■ **What needs to be done**
Wherever the word "with" shows up in a line, please copy that line.

____

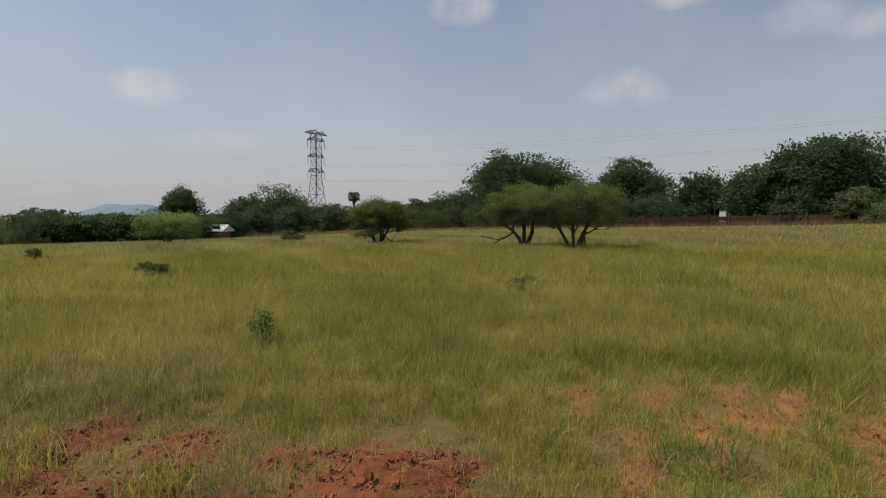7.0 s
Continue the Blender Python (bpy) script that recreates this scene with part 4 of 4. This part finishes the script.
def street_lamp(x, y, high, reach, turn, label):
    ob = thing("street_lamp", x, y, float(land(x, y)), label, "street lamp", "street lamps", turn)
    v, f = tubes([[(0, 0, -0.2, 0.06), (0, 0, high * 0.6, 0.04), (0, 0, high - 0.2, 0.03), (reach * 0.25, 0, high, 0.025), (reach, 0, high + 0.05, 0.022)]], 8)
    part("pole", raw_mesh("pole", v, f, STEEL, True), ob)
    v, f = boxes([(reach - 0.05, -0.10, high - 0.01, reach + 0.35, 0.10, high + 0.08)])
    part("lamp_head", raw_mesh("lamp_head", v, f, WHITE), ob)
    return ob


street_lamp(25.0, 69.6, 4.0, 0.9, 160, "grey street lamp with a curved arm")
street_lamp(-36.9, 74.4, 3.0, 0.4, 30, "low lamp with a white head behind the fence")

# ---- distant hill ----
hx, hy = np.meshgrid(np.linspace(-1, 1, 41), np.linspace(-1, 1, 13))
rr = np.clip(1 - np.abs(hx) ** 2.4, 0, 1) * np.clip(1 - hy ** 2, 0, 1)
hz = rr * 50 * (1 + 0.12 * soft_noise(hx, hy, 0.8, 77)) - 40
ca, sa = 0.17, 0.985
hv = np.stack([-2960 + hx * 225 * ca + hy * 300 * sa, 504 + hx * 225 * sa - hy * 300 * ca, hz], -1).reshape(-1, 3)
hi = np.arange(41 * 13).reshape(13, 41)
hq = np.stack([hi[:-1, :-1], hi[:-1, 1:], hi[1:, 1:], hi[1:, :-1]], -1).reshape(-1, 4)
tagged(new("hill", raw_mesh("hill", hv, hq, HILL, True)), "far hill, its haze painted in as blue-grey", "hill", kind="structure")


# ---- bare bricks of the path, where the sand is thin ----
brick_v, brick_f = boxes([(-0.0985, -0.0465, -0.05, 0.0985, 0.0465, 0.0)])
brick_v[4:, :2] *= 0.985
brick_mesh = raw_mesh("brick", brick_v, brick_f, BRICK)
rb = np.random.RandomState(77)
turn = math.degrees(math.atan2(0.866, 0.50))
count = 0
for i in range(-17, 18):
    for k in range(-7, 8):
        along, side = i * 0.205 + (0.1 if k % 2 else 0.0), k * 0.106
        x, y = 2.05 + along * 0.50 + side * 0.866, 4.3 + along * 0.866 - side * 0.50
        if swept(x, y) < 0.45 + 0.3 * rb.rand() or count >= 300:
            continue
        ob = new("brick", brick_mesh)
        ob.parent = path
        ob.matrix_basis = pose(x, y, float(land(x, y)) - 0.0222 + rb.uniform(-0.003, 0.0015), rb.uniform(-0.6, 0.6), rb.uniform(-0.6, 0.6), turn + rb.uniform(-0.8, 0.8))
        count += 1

____

■ **Worked solution**
Continue the Blender Python (bpy) script that recreates this scene with part 4 of 4. This part finishes the script.
street_lamp(25.0, 69.6, 4.0, 0.9, 160, "grey street lamp with a curved arm")
street_lamp(-36.9, 74.4, 3.0, 0.4, 30, "low lamp with a white head behind the fence")